◆ AVAILABLE DATA:
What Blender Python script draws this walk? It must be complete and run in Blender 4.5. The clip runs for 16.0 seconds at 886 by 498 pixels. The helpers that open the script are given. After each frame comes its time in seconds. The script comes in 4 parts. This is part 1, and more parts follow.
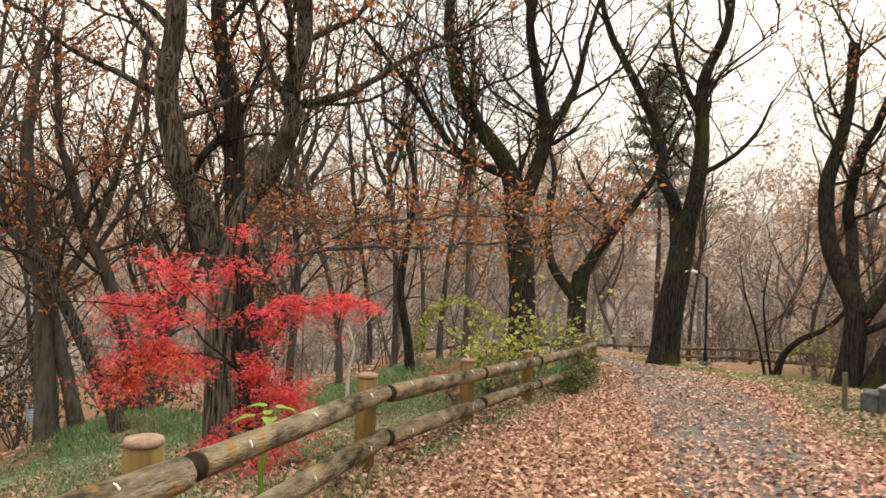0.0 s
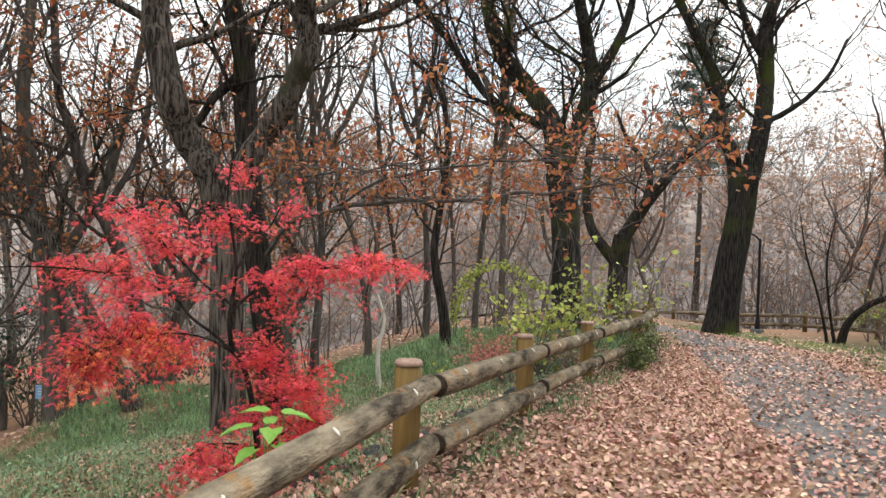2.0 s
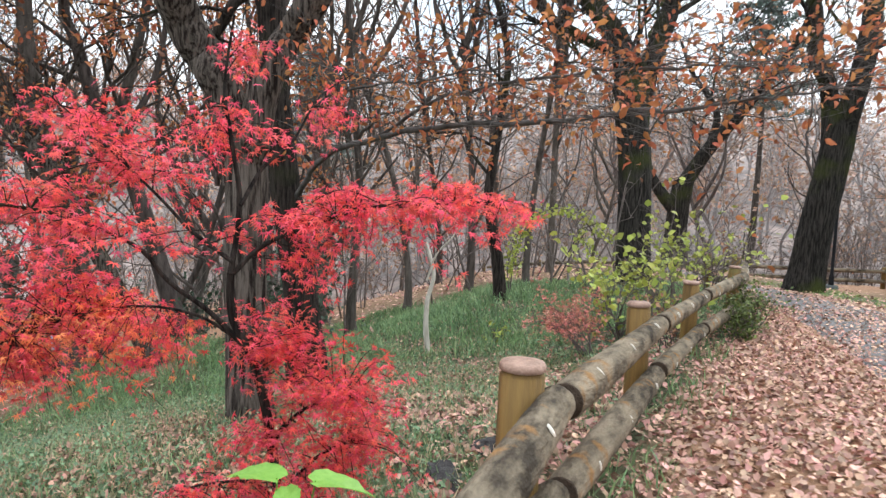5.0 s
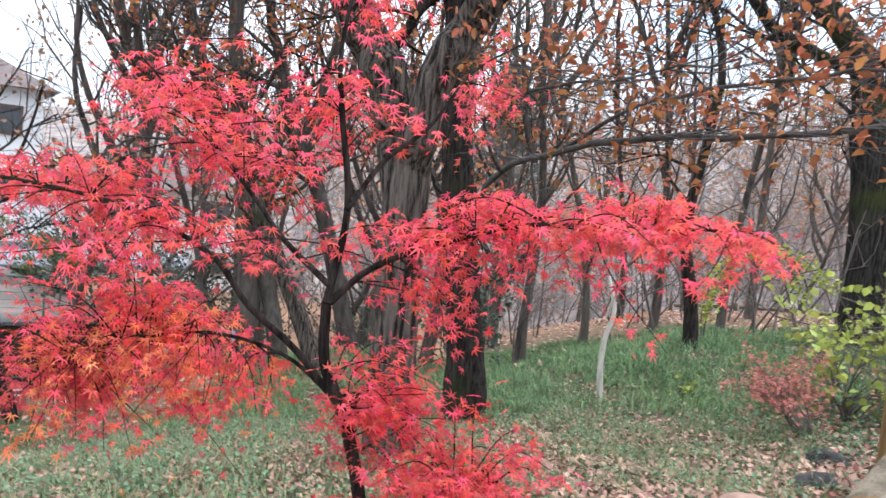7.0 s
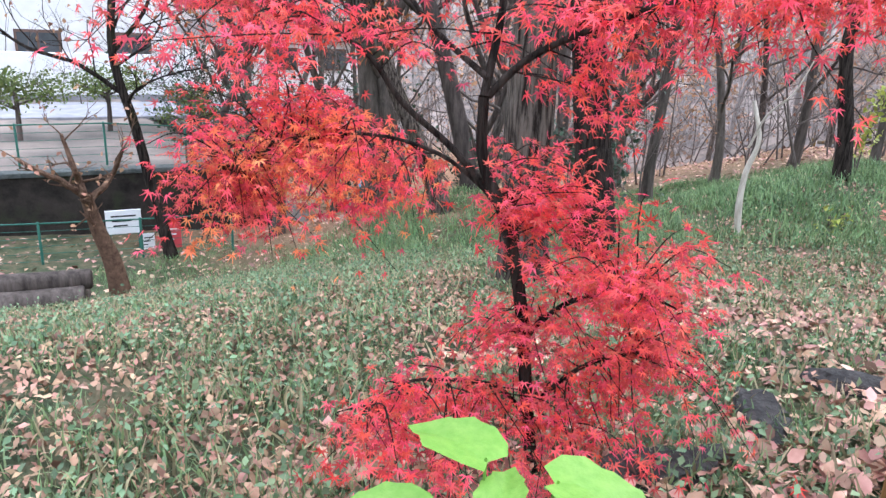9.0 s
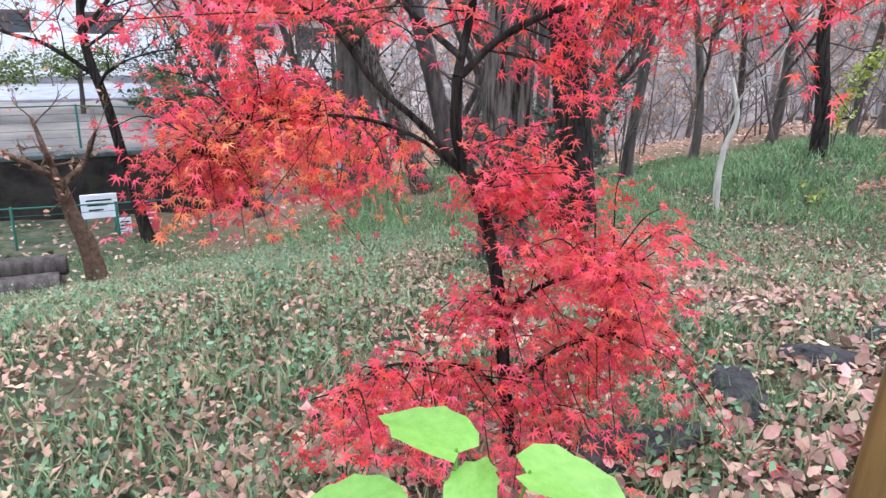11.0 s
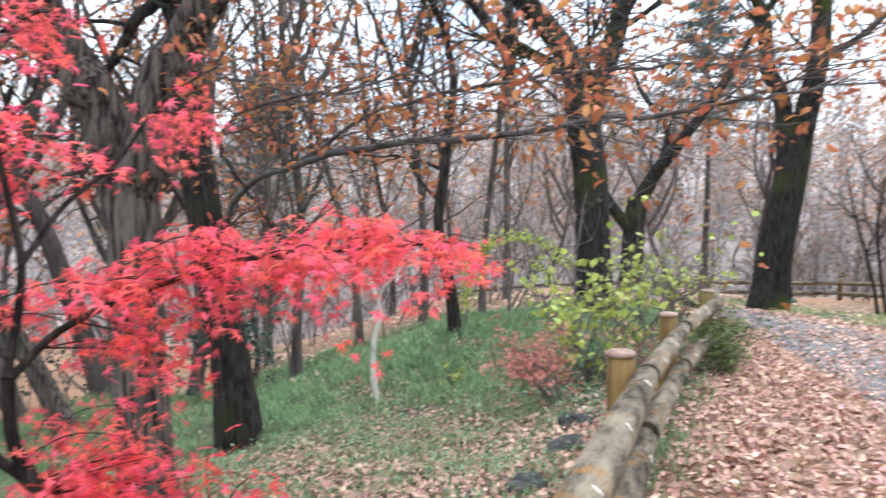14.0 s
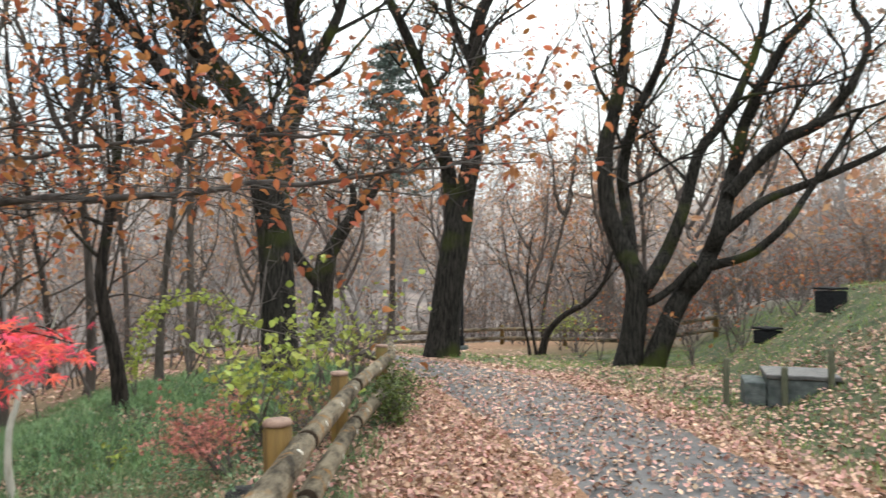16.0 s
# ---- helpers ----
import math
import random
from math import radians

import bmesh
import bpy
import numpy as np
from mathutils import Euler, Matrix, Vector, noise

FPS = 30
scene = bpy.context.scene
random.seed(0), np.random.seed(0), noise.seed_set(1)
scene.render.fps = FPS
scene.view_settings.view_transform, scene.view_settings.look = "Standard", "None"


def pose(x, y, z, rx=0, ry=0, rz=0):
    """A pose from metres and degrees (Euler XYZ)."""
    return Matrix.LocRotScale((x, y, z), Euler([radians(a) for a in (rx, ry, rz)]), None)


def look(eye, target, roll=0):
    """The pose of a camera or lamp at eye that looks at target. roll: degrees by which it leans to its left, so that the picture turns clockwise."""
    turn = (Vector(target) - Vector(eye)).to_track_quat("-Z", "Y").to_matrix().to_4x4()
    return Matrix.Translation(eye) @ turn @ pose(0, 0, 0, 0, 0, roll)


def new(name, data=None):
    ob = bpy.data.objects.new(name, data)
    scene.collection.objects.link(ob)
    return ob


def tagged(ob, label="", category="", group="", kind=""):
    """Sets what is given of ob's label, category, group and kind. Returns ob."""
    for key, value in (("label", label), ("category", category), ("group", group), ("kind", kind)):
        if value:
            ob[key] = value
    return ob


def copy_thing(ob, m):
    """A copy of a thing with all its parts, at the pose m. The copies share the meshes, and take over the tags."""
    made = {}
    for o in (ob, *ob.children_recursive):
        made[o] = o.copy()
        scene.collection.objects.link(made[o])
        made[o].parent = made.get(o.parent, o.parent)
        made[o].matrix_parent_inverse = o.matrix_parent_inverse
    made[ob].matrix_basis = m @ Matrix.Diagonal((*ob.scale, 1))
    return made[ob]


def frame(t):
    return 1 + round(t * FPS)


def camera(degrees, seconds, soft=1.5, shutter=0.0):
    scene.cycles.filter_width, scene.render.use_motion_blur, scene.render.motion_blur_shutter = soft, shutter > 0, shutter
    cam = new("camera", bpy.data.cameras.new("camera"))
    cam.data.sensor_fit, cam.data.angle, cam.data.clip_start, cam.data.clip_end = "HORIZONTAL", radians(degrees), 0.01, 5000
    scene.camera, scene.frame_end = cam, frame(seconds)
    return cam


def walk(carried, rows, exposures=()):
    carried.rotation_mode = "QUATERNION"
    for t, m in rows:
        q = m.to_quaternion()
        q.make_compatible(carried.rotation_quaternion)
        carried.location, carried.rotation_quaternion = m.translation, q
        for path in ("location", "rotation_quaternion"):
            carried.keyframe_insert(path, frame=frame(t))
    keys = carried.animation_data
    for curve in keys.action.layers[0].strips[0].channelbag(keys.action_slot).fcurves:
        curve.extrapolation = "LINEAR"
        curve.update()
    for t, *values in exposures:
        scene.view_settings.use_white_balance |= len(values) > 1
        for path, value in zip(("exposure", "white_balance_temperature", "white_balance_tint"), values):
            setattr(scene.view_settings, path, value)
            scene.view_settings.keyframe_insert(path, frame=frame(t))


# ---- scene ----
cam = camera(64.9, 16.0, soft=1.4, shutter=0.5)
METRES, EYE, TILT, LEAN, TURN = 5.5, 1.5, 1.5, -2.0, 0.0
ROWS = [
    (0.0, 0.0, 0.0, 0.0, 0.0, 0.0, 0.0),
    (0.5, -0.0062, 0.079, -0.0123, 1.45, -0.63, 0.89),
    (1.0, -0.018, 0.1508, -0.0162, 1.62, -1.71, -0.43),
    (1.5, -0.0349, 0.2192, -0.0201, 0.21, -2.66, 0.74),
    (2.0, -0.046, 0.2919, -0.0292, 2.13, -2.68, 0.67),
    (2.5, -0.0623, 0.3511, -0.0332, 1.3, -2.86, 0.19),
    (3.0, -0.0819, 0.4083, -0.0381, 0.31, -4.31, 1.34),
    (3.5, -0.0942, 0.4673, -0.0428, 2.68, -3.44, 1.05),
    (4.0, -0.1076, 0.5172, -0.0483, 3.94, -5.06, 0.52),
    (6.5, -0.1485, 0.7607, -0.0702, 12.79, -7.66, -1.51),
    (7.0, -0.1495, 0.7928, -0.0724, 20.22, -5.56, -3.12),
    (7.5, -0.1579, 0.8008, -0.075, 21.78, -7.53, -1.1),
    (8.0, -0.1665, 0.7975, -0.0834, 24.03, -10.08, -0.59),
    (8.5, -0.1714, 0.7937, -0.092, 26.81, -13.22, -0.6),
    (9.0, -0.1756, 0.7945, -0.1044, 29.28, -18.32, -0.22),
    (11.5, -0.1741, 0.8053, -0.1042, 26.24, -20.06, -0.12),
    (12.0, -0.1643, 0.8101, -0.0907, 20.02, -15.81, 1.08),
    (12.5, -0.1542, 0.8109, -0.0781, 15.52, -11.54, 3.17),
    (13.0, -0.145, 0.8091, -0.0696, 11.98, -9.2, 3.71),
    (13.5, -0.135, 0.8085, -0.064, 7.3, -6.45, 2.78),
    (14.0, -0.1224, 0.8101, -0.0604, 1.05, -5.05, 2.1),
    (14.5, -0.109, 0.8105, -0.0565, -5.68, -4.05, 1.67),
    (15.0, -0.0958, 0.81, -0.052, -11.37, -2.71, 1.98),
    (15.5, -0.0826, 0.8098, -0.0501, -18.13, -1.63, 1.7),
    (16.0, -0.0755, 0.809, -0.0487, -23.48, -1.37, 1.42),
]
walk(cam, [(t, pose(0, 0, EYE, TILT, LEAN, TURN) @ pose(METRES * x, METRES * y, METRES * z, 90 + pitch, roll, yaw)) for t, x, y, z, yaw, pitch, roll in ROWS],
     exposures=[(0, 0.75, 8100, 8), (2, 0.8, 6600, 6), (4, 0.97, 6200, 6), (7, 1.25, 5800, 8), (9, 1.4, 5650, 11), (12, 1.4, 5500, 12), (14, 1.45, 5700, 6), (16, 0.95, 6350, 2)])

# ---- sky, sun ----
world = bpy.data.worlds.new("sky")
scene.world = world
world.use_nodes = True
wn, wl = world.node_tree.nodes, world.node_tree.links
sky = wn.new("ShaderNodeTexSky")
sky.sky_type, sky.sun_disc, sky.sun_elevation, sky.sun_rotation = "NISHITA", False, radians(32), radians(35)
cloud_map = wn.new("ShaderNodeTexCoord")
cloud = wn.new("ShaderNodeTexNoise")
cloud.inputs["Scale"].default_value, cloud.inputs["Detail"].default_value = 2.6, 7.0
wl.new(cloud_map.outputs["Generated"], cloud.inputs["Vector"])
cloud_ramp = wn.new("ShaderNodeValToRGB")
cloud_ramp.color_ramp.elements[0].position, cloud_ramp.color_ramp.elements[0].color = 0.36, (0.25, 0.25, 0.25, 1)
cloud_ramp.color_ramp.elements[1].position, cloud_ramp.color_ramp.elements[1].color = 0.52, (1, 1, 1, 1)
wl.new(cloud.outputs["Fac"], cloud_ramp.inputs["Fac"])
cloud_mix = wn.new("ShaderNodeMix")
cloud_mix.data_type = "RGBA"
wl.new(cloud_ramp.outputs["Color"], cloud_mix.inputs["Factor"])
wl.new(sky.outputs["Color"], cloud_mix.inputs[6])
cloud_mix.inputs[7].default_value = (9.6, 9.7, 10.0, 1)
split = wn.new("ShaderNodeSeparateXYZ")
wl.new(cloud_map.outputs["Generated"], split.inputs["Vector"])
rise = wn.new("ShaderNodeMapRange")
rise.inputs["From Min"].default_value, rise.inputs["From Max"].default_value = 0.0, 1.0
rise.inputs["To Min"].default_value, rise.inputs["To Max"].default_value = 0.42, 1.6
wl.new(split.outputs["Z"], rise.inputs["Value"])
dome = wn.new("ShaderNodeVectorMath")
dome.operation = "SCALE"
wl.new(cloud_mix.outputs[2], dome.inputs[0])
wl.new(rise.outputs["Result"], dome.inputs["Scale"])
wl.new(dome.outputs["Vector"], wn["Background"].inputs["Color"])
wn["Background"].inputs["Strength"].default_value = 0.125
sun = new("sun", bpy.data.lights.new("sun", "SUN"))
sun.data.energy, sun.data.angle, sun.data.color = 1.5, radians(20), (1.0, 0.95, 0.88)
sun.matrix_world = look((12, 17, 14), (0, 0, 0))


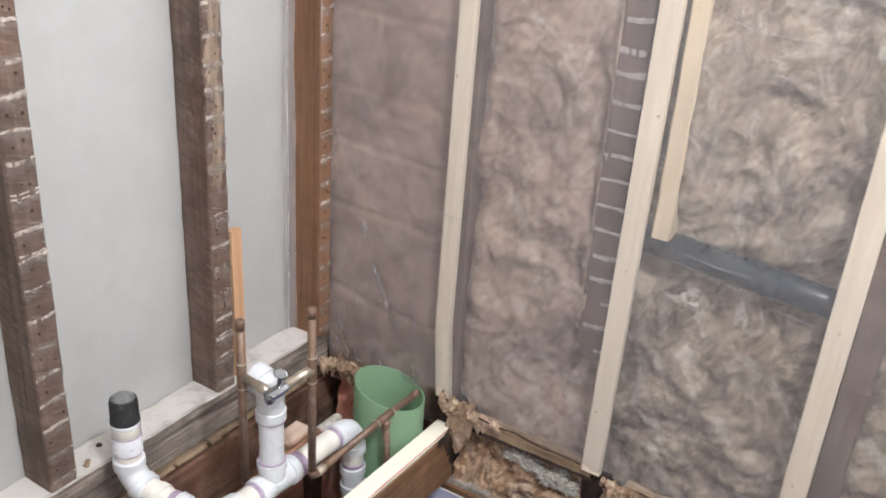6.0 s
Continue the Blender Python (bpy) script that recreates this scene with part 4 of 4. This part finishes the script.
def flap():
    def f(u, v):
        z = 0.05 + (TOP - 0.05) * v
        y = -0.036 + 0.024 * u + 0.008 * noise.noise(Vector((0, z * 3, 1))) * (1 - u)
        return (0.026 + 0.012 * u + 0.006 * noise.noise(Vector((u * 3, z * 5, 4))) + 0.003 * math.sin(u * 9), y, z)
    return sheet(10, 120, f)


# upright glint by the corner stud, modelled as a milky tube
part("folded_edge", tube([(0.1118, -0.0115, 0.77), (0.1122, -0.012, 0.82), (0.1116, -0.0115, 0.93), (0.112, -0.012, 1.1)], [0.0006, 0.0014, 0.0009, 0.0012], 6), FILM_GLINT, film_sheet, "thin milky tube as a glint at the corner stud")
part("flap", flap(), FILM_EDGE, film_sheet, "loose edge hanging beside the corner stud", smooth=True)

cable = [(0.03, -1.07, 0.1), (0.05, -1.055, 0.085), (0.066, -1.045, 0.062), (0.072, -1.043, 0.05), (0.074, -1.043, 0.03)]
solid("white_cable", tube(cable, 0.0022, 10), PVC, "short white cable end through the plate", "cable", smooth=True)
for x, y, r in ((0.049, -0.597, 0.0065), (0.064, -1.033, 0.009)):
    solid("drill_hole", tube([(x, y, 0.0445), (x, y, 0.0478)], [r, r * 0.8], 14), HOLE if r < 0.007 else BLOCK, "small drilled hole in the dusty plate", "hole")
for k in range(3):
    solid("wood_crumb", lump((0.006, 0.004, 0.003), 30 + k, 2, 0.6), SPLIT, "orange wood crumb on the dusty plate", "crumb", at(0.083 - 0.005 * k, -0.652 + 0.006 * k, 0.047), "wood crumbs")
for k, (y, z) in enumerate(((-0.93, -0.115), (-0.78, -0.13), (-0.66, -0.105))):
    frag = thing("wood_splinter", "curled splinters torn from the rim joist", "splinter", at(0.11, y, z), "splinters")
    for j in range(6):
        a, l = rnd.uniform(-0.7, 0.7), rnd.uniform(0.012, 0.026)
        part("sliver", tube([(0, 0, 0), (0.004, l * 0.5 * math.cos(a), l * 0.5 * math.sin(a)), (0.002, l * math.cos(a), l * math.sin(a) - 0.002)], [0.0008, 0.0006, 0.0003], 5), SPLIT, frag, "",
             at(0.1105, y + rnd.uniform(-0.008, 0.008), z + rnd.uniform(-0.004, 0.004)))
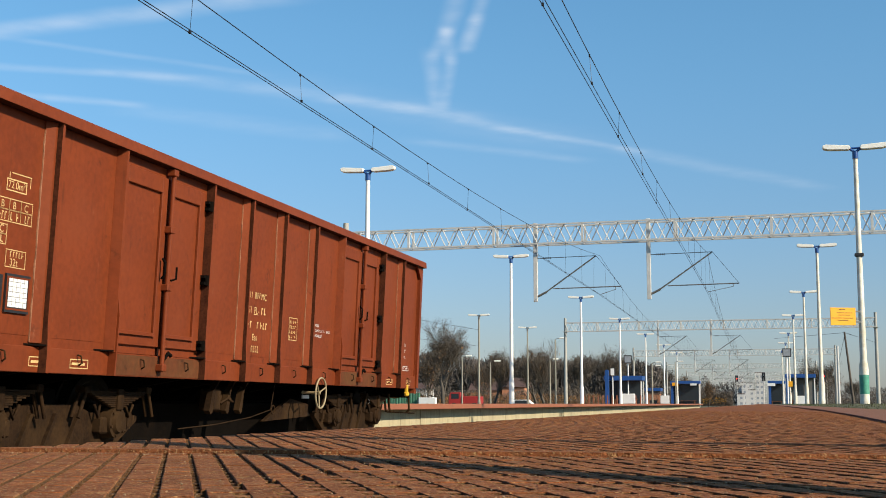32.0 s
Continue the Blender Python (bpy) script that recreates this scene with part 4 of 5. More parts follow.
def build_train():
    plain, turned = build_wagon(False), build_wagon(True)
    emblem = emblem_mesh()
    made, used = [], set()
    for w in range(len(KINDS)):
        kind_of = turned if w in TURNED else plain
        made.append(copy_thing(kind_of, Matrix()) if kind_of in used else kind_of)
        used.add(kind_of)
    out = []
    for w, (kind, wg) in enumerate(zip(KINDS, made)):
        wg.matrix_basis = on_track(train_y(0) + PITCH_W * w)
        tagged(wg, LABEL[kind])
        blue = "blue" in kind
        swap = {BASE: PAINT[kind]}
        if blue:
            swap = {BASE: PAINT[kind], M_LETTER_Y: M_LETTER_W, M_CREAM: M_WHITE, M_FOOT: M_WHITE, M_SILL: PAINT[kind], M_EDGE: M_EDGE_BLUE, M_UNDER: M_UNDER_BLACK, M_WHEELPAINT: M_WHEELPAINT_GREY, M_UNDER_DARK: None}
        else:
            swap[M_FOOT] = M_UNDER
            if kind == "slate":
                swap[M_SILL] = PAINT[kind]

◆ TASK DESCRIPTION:
Extract and reproduce exactly the lines opening with the line containing "scene.view_settings.keyframe_insert(path, frame=frame(t))" and closing with the line containing "0.95, 6350, 2)])", inclusive.

◆ FINISHED ANSWER:
            scene.view_settings.keyframe_insert(path, frame=frame(t))


# ---- scene ----
cam = camera(64.9, 16.0, soft=1.4, shutter=0.5)
METRES, EYE, TILT, LEAN, TURN = 5.5, 1.5, 1.5, -2.0, 0.0
ROWS = [
    (0.0, 0.0, 0.0, 0.0, 0.0, 0.0, 0.0),
    (0.5, -0.0062, 0.079, -0.0123, 1.45, -0.63, 0.89),
    (1.0, -0.018, 0.1508, -0.0162, 1.62, -1.71, -0.43),
    (1.5, -0.0349, 0.2192, -0.0201, 0.21, -2.66, 0.74),
    (2.0, -0.046, 0.2919, -0.0292, 2.13, -2.68, 0.67),
    (2.5, -0.0623, 0.3511, -0.0332, 1.3, -2.86, 0.19),
    (3.0, -0.0819, 0.4083, -0.0381, 0.31, -4.31, 1.34),
    (3.5, -0.0942, 0.4673, -0.0428, 2.68, -3.44, 1.05),
    (4.0, -0.1076, 0.5172, -0.0483, 3.94, -5.06, 0.52),
    (6.5, -0.1485, 0.7607, -0.0702, 12.79, -7.66, -1.51),
    (7.0, -0.1495, 0.7928, -0.0724, 20.22, -5.56, -3.12),
    (7.5, -0.1579, 0.8008, -0.075, 21.78, -7.53, -1.1),
    (8.0, -0.1665, 0.7975, -0.0834, 24.03, -10.08, -0.59),
    (8.5, -0.1714, 0.7937, -0.092, 26.81, -13.22, -0.6),
    (9.0, -0.1756, 0.7945, -0.1044, 29.28, -18.32, -0.22),
    (11.5, -0.1741, 0.8053, -0.1042, 26.24, -20.06, -0.12),
    (12.0, -0.1643, 0.8101, -0.0907, 20.02, -15.81, 1.08),
    (12.5, -0.1542, 0.8109, -0.0781, 15.52, -11.54, 3.17),
    (13.0, -0.145, 0.8091, -0.0696, 11.98, -9.2, 3.71),
    (13.5, -0.135, 0.8085, -0.064, 7.3, -6.45, 2.78),
    (14.0, -0.1224, 0.8101, -0.0604, 1.05, -5.05, 2.1),
    (14.5, -0.109, 0.8105, -0.0565, -5.68, -4.05, 1.67),
    (15.0, -0.0958, 0.81, -0.052, -11.37, -2.71, 1.98),
    (15.5, -0.0826, 0.8098, -0.0501, -18.13, -1.63, 1.7),
    (16.0, -0.0755, 0.809, -0.0487, -23.48, -1.37, 1.42),
]
walk(cam, [(t, pose(0, 0, EYE, TILT, LEAN, TURN) @ pose(METRES * x, METRES * y, METRES * z, 90 + pitch, roll, yaw)) for t, x, y, z, yaw, pitch, roll in ROWS],
     exposures=[(0, 0.75, 8100, 8), (2, 0.8, 6600, 6), (4, 0.97, 6200, 6), (7, 1.25, 5800, 8), (9, 1.4, 5650, 11), (12, 1.4, 5500, 12), (14, 1.45, 5700, 6), (16, 0.95, 6350, 2)])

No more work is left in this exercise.